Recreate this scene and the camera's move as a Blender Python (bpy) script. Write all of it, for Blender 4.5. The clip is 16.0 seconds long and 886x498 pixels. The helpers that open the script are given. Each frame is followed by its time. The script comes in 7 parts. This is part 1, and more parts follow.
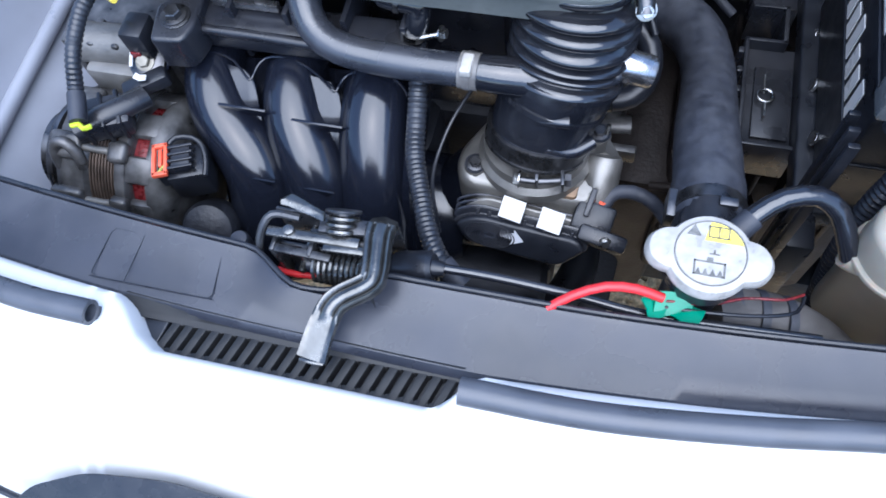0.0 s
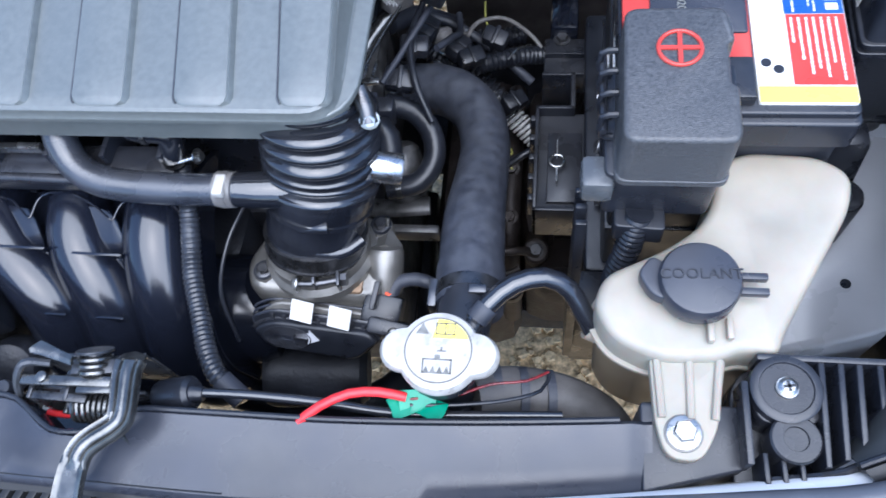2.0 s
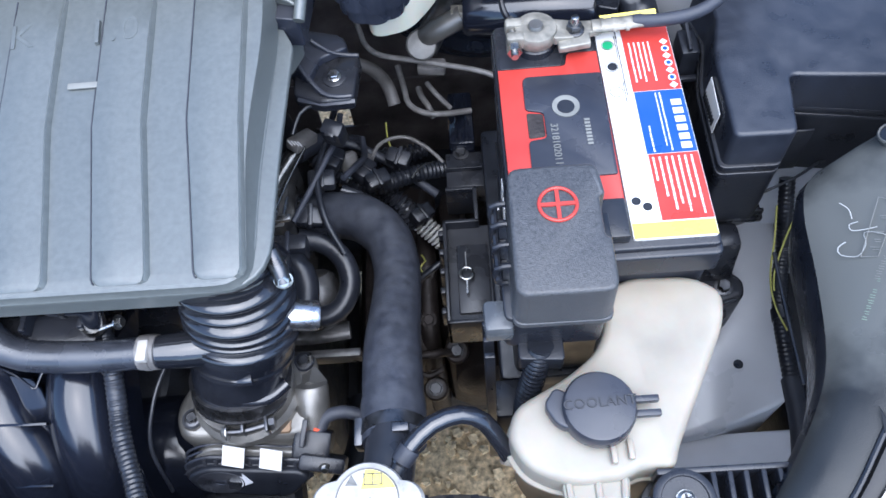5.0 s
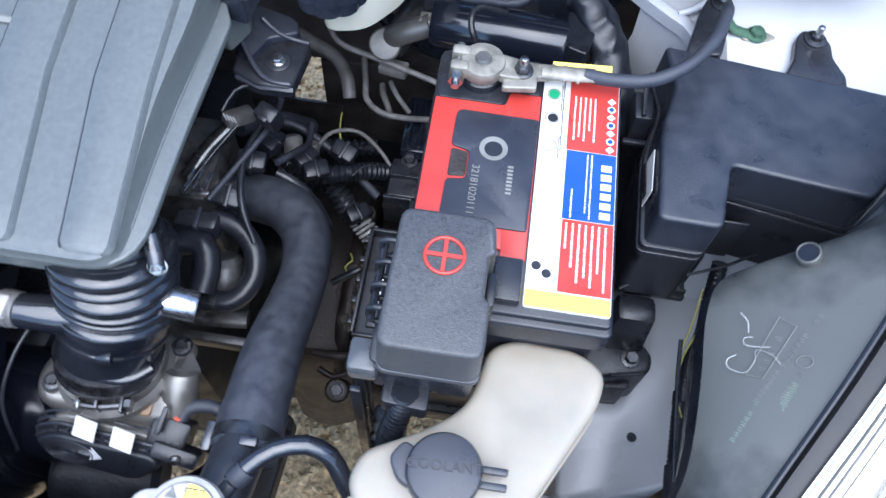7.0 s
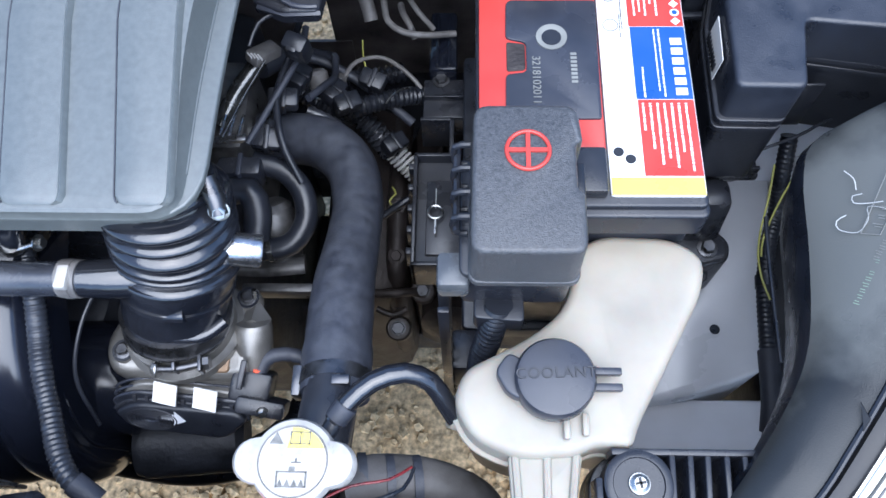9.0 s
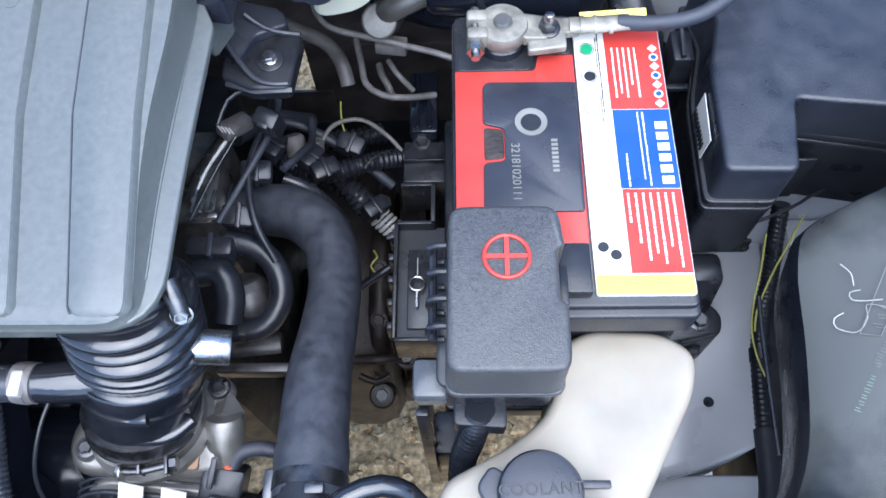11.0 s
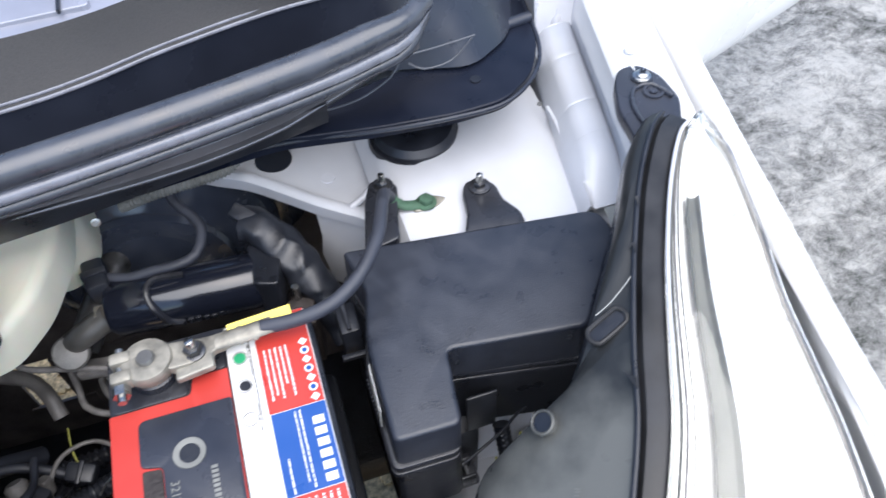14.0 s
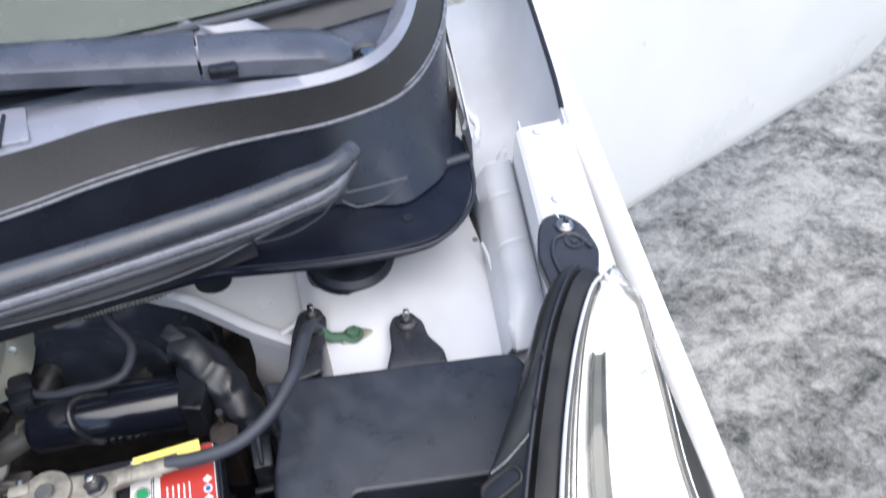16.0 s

....

TASK TO CARRY OUT: Leave the pictures out, and print every line of the listing exactly as written.

ANSWER TO THE PROBLEM:
Recreate this scene and the camera's move as a Blender Python (bpy) script. Write all of it, for Blender 4.5. The clip is 16.0 seconds long and 886x498 pixels. The helpers that open the script are given. Each frame is followed by its time. The script comes in 7 parts. This is part 1, and more parts follow.
0.0 s
2.0 s
5.0 s
7.0 s
9.0 s
11.0 s
14.0 s
16.0 s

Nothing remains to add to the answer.